Sunday, October 6, 2024

Blogger “W ackos” Upset By Columnist Rant

A popular South African columnists not just reduced the blogosphere to a concert hall of air guitar players (which is pretty funny, you got to admit), but placed anonymous blogger “wackos” in a camp with the Virginia Tech shooter – and not so much in the metaphoric sense. 

One blogger’s calling it “Bullardgate,” but it’s more fun to call it “Bullard’s hit”, for obvious phonetic reasons. Don’t know who David Bullard is? You probably wouldn’t, if you don’t live in South Africa. But suffice to say, regardless of who still loves him there (he’s especially proud of himself, actually), David Bullard just lost all of his friends in the blogosphere.

A quick Googlified look into Bullard’s history suggests that he’s a pretty well-respected, if controversial at times, columnist for newspaper of record the Sunday Times, with a readership of over a million, according to Vinny Lingham.

In a column entitled “Name and shame offensive bloggers,” Bullard bemoans the sea of bloggers trying to imitate him – a real, professional columnist – belittling their belief that people would be interested in “the tedious minutiae of their lives,” and besmirching their ability to hack it in the real journalism world.

Ouch.

But if you think the self-righteous Bullard made some fair, if mean, points, you may start to doubt your own judgment (and Bullard’s assertion that the Sunday Times’s content goes through some rigorous process pre-publication) when you read the final rant.

One of the better gems:

I do, however, object to some anonymous, scrofulous nerd pumping meaningless drivel into cyberspace at all hours of the day and night simply because he can’t find a girl to sleep with him.

And:

These are the sort of w ackos [extra cited space in context with that rigorous editing] who gun down their fellow students at university.

And:

Maybe it’s time the print journalists named and shamed some of the more offensive anonymous bloggers and published their physical addresses.

The last one sounds (in my head, anyway, and my hopes) closer to sarcasm than the others, where a pretty big chunk of the blog population are compared to a crazy (and I mean bat-crap crazy) mass murderer.
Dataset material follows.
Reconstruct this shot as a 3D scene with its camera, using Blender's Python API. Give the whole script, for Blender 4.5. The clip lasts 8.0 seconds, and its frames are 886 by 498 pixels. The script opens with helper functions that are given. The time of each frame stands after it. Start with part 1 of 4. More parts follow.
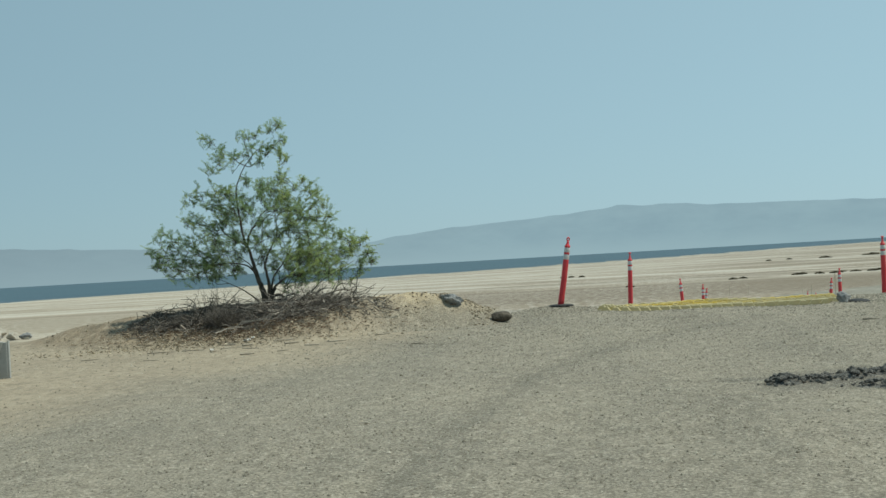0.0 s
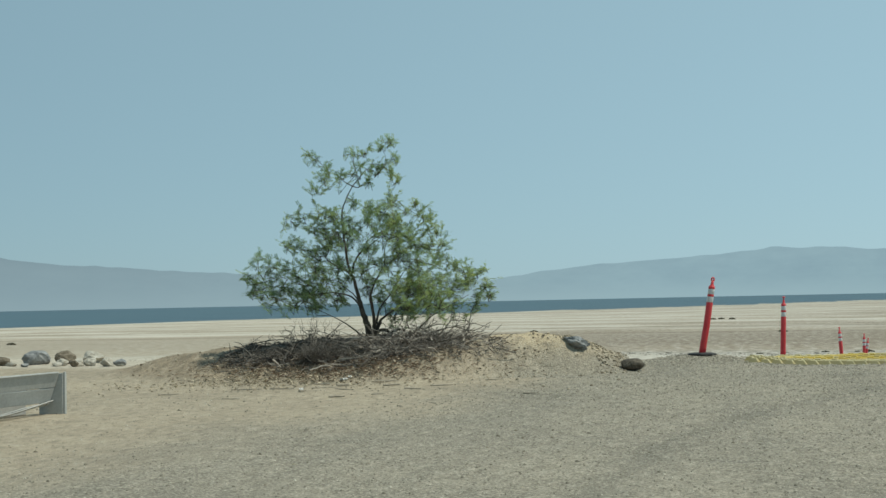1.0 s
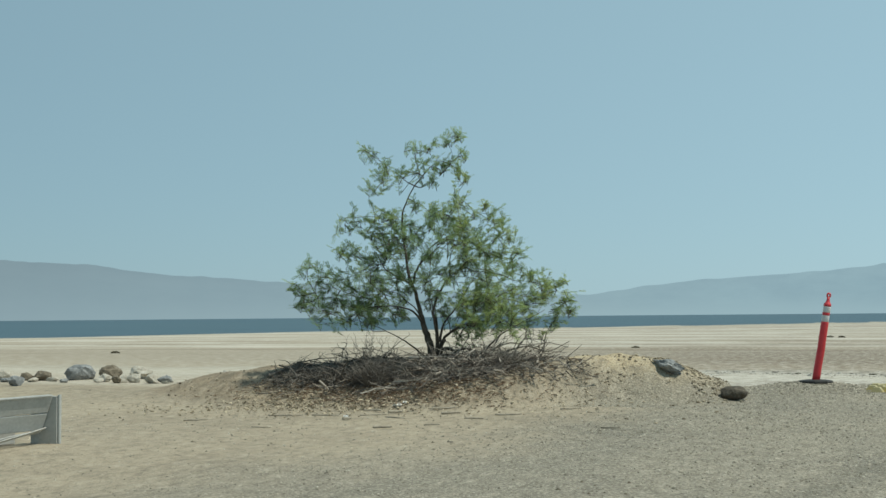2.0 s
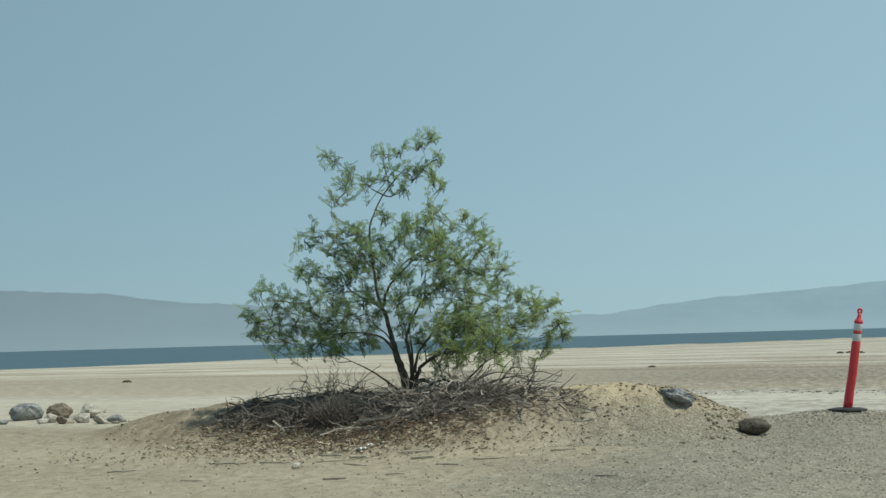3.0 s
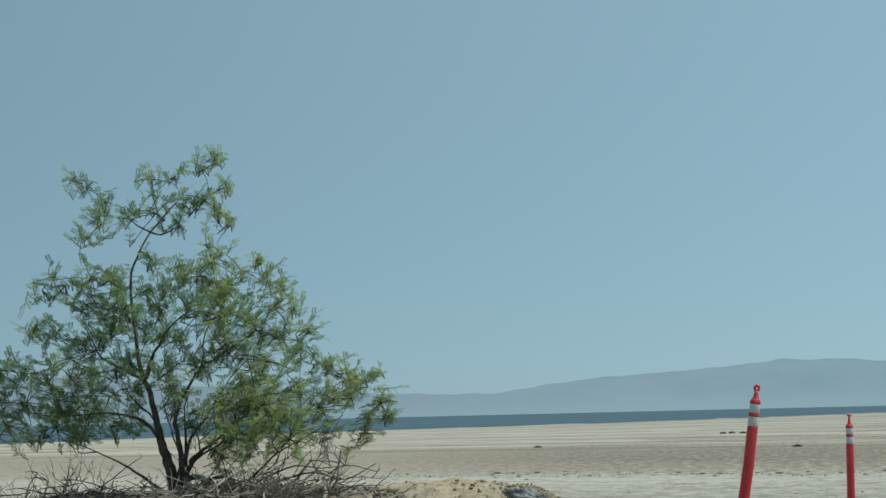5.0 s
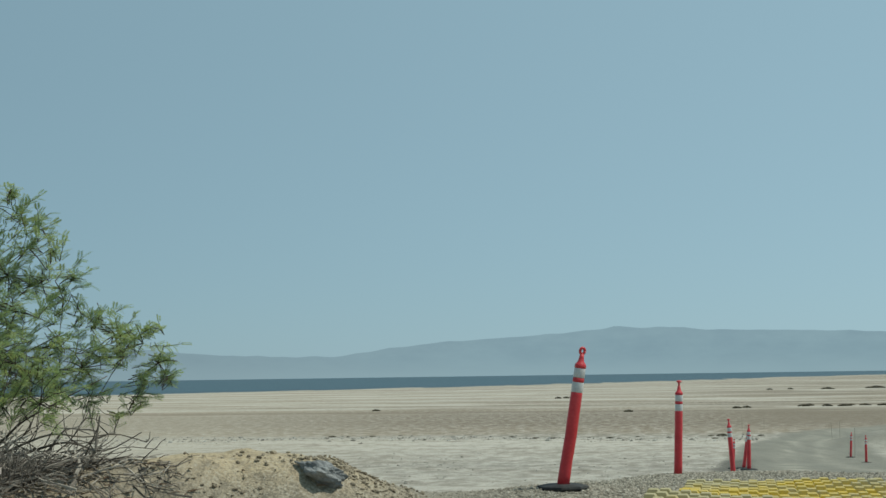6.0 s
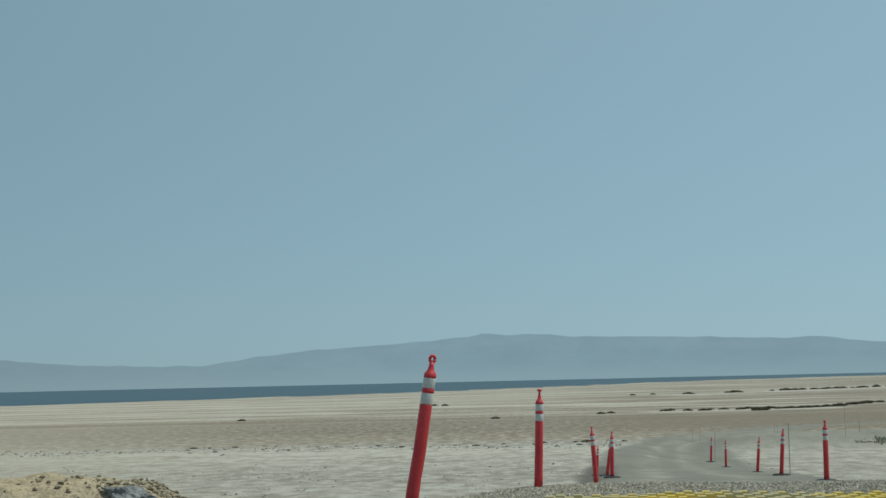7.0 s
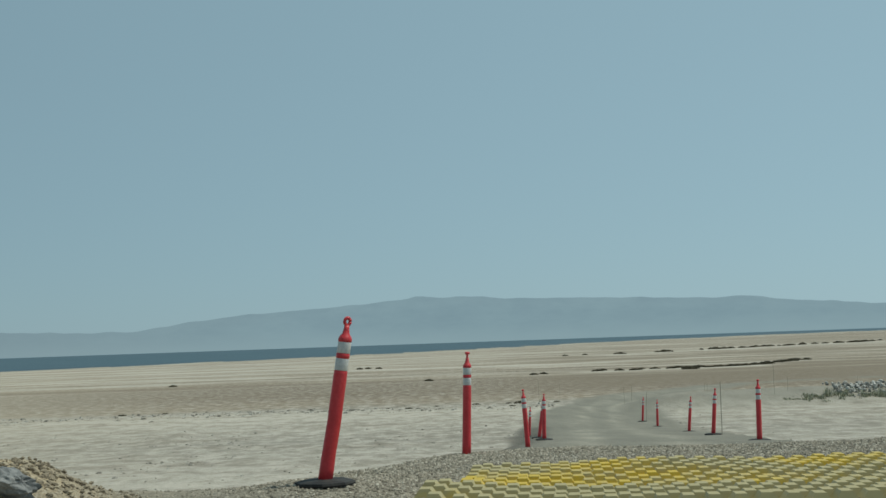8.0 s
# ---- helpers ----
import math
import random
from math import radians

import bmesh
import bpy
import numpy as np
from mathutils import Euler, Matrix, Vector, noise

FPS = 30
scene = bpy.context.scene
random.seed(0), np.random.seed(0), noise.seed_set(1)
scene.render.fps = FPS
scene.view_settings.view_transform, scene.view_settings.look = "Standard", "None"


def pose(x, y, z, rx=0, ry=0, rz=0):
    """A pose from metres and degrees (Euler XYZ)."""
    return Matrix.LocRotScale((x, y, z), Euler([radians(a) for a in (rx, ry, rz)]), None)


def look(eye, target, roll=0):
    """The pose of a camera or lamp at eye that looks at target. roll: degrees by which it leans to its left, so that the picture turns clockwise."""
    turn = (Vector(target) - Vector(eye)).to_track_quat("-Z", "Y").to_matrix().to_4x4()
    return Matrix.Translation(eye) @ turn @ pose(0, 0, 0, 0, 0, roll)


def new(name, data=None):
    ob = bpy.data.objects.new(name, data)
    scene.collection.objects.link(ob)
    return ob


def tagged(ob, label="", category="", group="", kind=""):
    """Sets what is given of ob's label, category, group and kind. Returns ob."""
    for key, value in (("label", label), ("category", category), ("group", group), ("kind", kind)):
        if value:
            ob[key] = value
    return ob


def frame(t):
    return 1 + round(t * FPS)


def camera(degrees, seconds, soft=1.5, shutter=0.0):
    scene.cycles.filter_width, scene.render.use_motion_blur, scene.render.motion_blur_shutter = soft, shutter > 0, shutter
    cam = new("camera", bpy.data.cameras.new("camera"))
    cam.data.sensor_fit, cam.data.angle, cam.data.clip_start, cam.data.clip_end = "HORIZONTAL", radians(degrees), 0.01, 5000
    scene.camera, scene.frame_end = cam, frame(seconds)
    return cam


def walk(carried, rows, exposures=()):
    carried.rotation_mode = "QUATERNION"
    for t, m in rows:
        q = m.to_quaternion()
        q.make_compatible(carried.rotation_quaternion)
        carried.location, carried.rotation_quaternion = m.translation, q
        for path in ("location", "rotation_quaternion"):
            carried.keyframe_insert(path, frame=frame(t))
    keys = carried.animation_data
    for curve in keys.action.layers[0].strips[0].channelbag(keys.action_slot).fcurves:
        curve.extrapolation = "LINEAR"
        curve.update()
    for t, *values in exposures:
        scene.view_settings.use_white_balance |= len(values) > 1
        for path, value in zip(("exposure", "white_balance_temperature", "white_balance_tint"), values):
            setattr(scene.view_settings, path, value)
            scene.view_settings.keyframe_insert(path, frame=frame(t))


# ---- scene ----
cam = camera(39.6, 8.0)
PATH = [
    (0, (0.251, -2.601, 0.81), (-0.032, -0.621, 0.829), -3.3),
    (0.2, (0.283, -2.192, 0.813), (0.006, -0.211, 0.833), -3.5),
    (0.3, (0.295, -1.990, 0.814), (0.017, -0.011, 0.859), -3.5),
    (0.5, (0.307, -1.598, 0.817), (-0.037, 0.371, 0.893), -2.7),
    (0.7, (0.298, -1.220, 0.820), (-0.134, 0.730, 0.910), -1.7),
    (0.9, (0.277, -0.850, 0.823), (-0.205, 1.089, 0.910), -1.2),
    (1, (0.263, -0.663, 0.825), (-0.252, 1.268, 0.908), -1.2),
    (1.2, (0.231, -0.277, 0.829), (-0.303, 1.649, 0.913), -0.8),
    (1.5, (0.177, 0.315, 0.834), (-0.439, 2.216, 0.927), -0.6),
    (1.7, (0.136, 0.716, 0.835), (-0.505, 2.609, 0.922), -0.0),
    (2, (0.086, 1.295, 0.841), (-0.586, 3.176, 0.948), -0.5),
    (2.2, (0.064, 1.658, 0.853), (-0.615, 3.534, 0.993), -1.1),
    (3.3, (-0.211, 3.667, 0.874), (-0.903, 5.538, 1.018), -1.6),
    (3.5, (-0.253, 3.983, 0.871), (-0.92, 5.863, 1.013), -1.8),
    (3.8, (-0.278, 4.363, 0.876), (-0.886, 6.260, 1.052), -1.5),
    (4, (-0.283, 4.6, 0.88), (-0.876, 6.494, 1.127), -2.2),
    (4.2, (-0.297, 4.879, 0.883), (-0.912, 6.762, 1.157), -1.8),
    (5.3, (-0.354, 6.513, 0.882), (-0.816, 8.44, 1.148), -0.8),
    (5.5, (-0.321, 6.763, 0.877), (-0.744, 8.699, 1.15), -0.3),
    (5.8, (-0.300, 7.125, 0.871), (-0.616, 9.086, 1.112), -0.3),
    (6, (-0.297, 7.348, 0.87), (-0.568, 9.319, 1.073), -0.8),
    (6.3, (-0.281, 7.641, 0.871), (-0.489, 9.618, 1.089), -0.8),
    (6.5, (-0.26, 7.816, 0.873), (-0.452, 9.798, 1.066), -0.9),
    (6.8, (-0.216, 8.058, 0.882), (-0.305, 10.046, 1.077), -0.8),
    (7, (-0.186, 8.213, 0.885), (-0.245, 10.201, 1.097), -1.3),
    (7.3, (-0.151, 8.440, 0.883), (-0.171, 10.431, 1.077), -1.4),
    (7.5, (-0.133, 8.584, 0.882), (-0.103, 10.577, 1.047), -1.5),
    (7.7, (-0.116, 8.718, 0.883), (-0.080, 10.710, 1.053), -1.5),
    (8, (-0.09, 8.908, 0.888), (-0.042, 10.902, 1.037), -2.0),
]
walk(cam, [(t, look(eye, aim, roll)) for t, eye, aim, roll in PATH], [(0, -0.04, 6500, 3), (0.5, -0.16, 6460, 3), (1.0, -0.02, 6500, 3), (2.2, 0.02, 6500, 3), (3.5, -0.14, 6440, 3), (4.0, -0.22, 6180, 3), (5.5, -0.22, 6250, 3), (6.0, -0.24, 6400, 3), (7.0, -0.38, 6300, 3), (7.5, -0.40, 6480, 3), (8, -0.38, 6500, 3)])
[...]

The reactive blogosphere has already to begun to swell with commentary. If Bullard’s article was linkbait of some kind, it worked, even if it may not have the long-term effect he (or the Sunday Times) desired.

“Why does it appear that someone didn’t proof that article quote?” asks blogger Rex Duff Dixon, referring to the “w acko” remark.

“I hereby dub this Bullardgate,” writes South African blogger Vincent Maher, who believes the comment should not be allowed to stand. “His invective is simply not acceptable from a journalist of the calibre he claims to be.”

Questions remain: Was this the product of a journalist feeling threatened? Was it a botched joke, or, as they say in some circles, a brain fart? Or was it a breakdown of editorial oversight?

Lingham suggests it is one of many side effects accompanying a transition from traditional print to the frontier of digital media:

“This is exactly the mentality that is leading to the decline of offline print as a source of information, because the people entrenched in the offline world are so resistant to change, they cannot keep up with the times.”